New Delhi: Chief Statistician Pronab Sen
on Thursday said that the Reserve Bank is unlikely to signal hike in
interest rates in its forthcoming monetary review next week
despite inflationary pressures.
When asked whether the RBI would review policy rates in
view of inflationary pressures, he replied in the negative.
The RBI would announce its quarterly policy on
October 27.
Inflation is rising mainly due to base effect, Sen said
at a function organised by think-tank Economist Intelligence
Unit (EIU).
He added that the effect of drought has already been
factored into prices so there would not be further
acceleration in food prices, though inflation is likely to
remain high in the coming months.
"I don't think the rate of increase (of food prices) is
going to accelerate...(though) levels will remain high," he
said.
Inflation rose to 1.21 percent for the week ended
October 10 as prices of major food items firmed up further.
The wholesale price-based inflation stood at 0.92 percent in the previous week.
Sen further said that there is no evidence of
inflationary pressures on non-agricultural items.
EIU Research Director Manoj Vohra too said that the
central bank is unlikely to signal hike in key rates in its
monetary policy, however, it can raise the Cash Reserve Ratio,
the amount of funds that banks have to park with RBI, by 25-50
basis points.
"RBI will have a close look at Cash Reserve Ratio (CRR).

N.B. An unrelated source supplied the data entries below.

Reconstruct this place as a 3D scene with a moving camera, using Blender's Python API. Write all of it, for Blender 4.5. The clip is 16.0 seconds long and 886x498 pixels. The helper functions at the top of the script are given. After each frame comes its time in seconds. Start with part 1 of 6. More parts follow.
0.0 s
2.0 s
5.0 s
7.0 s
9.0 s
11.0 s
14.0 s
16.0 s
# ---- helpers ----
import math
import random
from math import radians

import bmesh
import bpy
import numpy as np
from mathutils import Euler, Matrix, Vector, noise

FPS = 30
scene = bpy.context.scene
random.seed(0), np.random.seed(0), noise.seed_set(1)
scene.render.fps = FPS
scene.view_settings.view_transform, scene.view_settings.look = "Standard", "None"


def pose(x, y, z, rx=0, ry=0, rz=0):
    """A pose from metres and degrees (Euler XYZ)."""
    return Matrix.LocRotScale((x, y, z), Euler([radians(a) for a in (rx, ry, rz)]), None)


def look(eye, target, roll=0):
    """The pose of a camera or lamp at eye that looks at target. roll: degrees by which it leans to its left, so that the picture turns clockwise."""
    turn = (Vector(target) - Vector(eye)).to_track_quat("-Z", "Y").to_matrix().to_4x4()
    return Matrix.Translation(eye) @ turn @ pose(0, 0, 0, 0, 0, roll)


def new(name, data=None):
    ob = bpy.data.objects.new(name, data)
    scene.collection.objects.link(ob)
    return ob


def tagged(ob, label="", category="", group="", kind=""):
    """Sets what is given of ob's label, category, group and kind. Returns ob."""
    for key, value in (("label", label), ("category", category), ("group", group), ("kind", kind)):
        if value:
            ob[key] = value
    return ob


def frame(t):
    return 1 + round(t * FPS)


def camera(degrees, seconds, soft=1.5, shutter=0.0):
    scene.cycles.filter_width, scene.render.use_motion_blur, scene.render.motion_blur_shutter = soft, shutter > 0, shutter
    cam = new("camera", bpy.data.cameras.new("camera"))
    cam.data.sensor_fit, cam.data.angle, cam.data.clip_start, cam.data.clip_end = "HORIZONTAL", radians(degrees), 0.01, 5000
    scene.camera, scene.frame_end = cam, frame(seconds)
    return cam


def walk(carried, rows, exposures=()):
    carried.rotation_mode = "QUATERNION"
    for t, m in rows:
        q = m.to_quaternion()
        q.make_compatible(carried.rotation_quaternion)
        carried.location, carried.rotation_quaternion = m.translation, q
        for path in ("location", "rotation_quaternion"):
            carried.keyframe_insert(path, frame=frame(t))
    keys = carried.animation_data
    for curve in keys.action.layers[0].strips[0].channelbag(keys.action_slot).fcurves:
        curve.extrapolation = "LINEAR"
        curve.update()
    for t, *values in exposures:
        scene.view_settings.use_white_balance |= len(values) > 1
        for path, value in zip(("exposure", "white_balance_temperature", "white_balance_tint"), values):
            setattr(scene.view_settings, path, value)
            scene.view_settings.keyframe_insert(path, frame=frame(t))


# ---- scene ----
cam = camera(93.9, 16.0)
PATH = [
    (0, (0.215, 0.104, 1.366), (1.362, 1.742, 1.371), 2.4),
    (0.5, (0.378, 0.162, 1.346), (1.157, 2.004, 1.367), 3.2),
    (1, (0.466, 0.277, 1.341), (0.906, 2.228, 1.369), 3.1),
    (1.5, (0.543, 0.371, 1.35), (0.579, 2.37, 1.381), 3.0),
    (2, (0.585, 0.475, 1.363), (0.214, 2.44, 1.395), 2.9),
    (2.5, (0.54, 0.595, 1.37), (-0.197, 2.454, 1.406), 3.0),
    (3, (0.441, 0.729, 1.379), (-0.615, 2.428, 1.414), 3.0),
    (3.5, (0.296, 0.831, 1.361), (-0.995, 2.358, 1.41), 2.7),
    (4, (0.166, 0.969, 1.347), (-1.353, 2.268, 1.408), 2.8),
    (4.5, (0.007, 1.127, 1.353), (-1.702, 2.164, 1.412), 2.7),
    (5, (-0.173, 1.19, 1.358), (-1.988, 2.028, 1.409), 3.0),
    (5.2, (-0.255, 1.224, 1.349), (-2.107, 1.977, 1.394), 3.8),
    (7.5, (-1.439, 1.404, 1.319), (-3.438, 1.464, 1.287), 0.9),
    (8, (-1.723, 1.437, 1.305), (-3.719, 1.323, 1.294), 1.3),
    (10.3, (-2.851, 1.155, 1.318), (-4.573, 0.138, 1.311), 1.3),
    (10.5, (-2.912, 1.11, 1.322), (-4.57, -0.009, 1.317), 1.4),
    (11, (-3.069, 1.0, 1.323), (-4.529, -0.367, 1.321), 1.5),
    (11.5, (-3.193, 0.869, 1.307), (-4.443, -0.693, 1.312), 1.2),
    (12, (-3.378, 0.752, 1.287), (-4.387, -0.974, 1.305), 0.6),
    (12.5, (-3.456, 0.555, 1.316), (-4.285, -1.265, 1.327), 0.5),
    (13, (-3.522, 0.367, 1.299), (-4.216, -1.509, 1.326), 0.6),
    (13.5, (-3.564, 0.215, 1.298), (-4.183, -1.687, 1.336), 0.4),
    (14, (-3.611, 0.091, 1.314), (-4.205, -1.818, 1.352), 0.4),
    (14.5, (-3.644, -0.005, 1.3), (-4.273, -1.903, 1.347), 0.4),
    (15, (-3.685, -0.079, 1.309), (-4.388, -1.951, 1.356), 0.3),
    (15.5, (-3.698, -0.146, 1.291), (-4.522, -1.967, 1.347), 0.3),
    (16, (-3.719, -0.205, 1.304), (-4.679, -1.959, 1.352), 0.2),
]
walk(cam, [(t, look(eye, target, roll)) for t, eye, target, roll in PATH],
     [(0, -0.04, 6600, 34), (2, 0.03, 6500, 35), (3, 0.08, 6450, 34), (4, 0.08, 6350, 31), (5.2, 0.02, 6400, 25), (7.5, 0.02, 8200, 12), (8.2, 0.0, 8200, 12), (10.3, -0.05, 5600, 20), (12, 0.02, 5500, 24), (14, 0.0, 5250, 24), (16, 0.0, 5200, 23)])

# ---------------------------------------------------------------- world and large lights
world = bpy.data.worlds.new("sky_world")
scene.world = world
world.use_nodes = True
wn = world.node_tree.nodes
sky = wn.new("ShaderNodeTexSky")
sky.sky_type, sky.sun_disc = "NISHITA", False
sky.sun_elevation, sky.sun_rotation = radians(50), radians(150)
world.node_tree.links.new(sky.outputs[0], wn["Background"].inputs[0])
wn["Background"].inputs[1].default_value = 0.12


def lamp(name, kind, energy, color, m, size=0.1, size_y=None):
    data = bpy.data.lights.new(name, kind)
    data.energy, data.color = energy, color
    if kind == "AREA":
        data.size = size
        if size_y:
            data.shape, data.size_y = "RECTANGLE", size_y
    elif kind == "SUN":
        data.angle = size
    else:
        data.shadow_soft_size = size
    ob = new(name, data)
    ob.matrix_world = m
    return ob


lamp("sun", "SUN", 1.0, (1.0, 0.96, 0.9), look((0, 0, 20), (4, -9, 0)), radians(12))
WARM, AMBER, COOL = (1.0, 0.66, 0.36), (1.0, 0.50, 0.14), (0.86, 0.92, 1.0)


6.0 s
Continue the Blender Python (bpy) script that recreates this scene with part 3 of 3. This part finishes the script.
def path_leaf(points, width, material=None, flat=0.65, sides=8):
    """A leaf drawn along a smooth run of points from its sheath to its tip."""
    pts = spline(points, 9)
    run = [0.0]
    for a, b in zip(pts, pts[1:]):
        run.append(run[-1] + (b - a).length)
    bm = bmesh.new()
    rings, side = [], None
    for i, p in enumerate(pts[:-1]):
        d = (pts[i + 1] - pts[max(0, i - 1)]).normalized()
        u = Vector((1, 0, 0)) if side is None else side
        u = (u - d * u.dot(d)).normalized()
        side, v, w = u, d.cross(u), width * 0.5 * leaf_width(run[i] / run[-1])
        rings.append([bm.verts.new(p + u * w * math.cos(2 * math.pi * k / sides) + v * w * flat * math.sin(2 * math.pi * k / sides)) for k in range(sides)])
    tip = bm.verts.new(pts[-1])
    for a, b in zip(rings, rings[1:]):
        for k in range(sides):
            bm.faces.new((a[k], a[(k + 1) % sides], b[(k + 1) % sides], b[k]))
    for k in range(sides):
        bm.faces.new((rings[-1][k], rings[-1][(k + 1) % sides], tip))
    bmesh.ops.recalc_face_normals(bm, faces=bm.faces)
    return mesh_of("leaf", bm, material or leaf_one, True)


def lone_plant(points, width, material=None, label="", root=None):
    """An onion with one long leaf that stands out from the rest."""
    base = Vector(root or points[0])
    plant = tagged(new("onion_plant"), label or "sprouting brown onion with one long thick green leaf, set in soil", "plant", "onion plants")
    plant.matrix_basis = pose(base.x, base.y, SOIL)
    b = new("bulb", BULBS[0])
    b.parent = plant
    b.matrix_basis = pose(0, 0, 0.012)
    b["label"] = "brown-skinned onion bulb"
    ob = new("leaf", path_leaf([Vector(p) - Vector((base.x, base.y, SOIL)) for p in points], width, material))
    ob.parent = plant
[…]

It might hike CRR by 25-50 basis points," Vohra said.
At present, CRR stands at five percent, while the Repo
Rate (the rate at which banks borrow from RBI) is at 4.75 percent and Reverse Repo (the rate at which RBI borrows money
from banks) stands at 3.25 percent.
He further said that the RBI might signal hike in
interest rates if there is high inflationary pressures.